To stick with the example from above: the logo from the top of Bitbucket Backup’s readme file will be located here after being copied to my server.
(if you click on the link now and the image is not there, it’s probably because I updated my site shortly before, and updating always empties the cache folder)

There’s one special case that wouldn’t work with the DownloadImage function listed above:
When the page contains two images from different URLs with identical file names, my current naming pattern $filename.'-'.basename($url) would lead to identical file names on my server as well, so the second image would overwrite the first one.
But I will neclect this, because I’m the only one with full control over the readme files, so I’ll just make sure that none of them has identical image file names.
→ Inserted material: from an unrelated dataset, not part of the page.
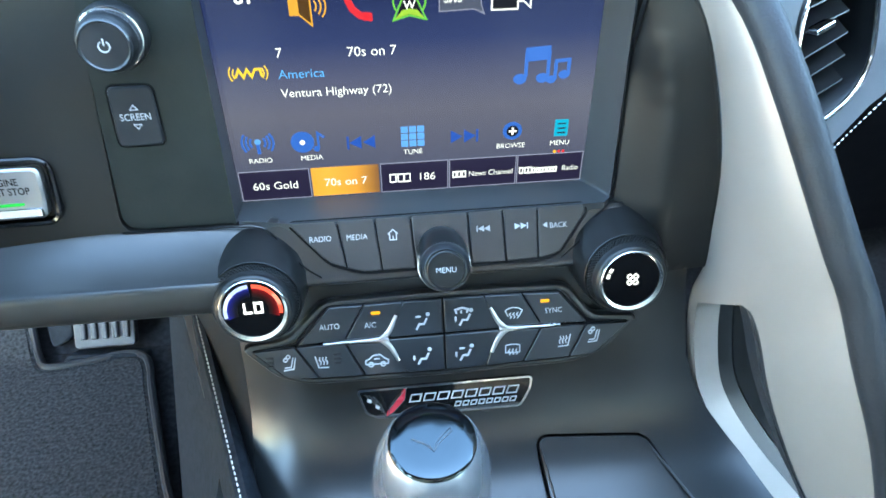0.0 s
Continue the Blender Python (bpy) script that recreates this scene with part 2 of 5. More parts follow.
def relax(loop, times):
    """Evens out a closed line by averaging neighbours."""
    a = np.array(loop)
    for _ in range(times):
        a = 0.5 * a + 0.25 * (np.roll(a, 1, 0) + np.roll(a, -1, 0))
    return [tuple(p) for p in a]


def offset(poly, d):
    """The polygon moved inwards by d."""
    n = len(poly)
    area = sum(poly[i][0] * poly[(i + 1) % n][1] - poly[(i + 1) % n][0] * poly[i][1] for i in range(n))
    s = 1 if area > 0 else -1
    out = []
    for i in range(n):
        p, a, b = (Vector(poly[j % n]) for j in (i, i - 1, i + 1))
        e1, e2 = (p - a), (b - p)
        if e1.length < 1e-9 or e2.length < 1e-9:
            out.append(tuple(p))
            continue
        n1, n2 = Vector((-e1.y, e1.x)).normalized() * s, Vector((-e2.y, e2.x)).normalized() * s
        m = n1 + n2
        m = m.normalized() if m.length > 1e-6 else n1
        out.append(tuple(p + m * d / max(0.5, m.dot(n1))))
    return out


def rings(bm, loops, closed=True, cap_first=False, cap_last=False):
    """Skins loops of equal length, one after another."""
    vs = [[bm.verts.new(p) for p in loop] for loop in loops]
    n = len(vs[0])
    for a, b in zip(vs, vs[1:]):
        for i in range(n if closed else n - 1):
            bm.faces.new((a[i], a[(i + 1) % n], b[(i + 1) % n], b[i]))
    if cap_first:
        bm.faces.new(vs[0][::-1])
    if cap_last:
        bm.faces.new(vs[-1])
    return vs


def prism(poly, m, top, bevel=0.0005, bottom=0.0, bm=None, crown=0.0):
    """A plate of outline poly (metres in the frame m), from bottom to top along n, with a bevelled rim."""
    bm = bm or bmesh.new()
    at = lambda pl, h: [m @ Vector((x, y, h)) for x, y in pl]
    inner = offset(poly, bevel)
    loops = [at(poly, bottom), at(poly, top - bevel), at(offset(poly, bevel * 0.3), top - bevel * 0.3), at(inner, top)]
    rings(bm, loops, cap_first=True, cap_last=True)
    return bm


def key_cap(corners, r, m, top, bevel=0.0004, gap=0.0003, bottom=-0.002):
    """A push button from its sharp corners: set in by the gap, rounded, with a bevelled rim."""
    bm = bmesh.new()
    loops = []
    for d, h in ((0.0, bottom), (0.0, top - bevel), (bevel * 0.35, top - bevel * 0.35), (bevel, top)):
        loops.append([m @ Vector((x, y, h)) for x, y in fillet(offset(corners, gap + d), max(r - d * 0.6, 0.0002), 4)])
    rings(bm, loops, cap_first=True, cap_last=True)
    return bm


def lathe(profile, m, seg=48, bm=None, cap=True):
    """Turns (radius, height) pairs round the n axis of the frame m."""
    bm = bm or bmesh.new()
    loops = [[m @ Vector((r * math.cos(a), r * math.sin(a), h)) for a in (2 * math.pi * i / seg for i in range(seg))] for r, h in profile]
    rings(bm, loops, cap_first=cap, cap_last=cap)
    return bm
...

I think there’s only one thing that needs additional explanation: the $html = preg_replace(...) line.
It’s there because DOMDocument has this (IMO unnecessary) feature that loadHTML always inserts <!DOCTYPE ...>, <html> and <body> tags whenever the loaded document is lacking them.
If someone doesn’t want that (like me), there seem to be only two options. I can’t use the first/proper one (yet) because the PHP version on my server is too old, so I have no other choice than to use the ugly-looking preg_replace(...) line.

Conclusion

The current (as of the time of writing this post) version of the code is here. After pushing it to the live site, I opened the site with Chrome’s developer tools again.

The first load actually took some more time than before:

Loading for the first time
(before the change, it was about 700 ms)

But I expected that, because of course that time also includes copying the images from Bitbucket onto my server.

On the other hand, all subsequent requests were way faster:

Loading the cached files

So the first visitor each day needs to wait a bit longer than before, but for everyone else the project pages are loading now nearly as fast as the other static pages (like this post).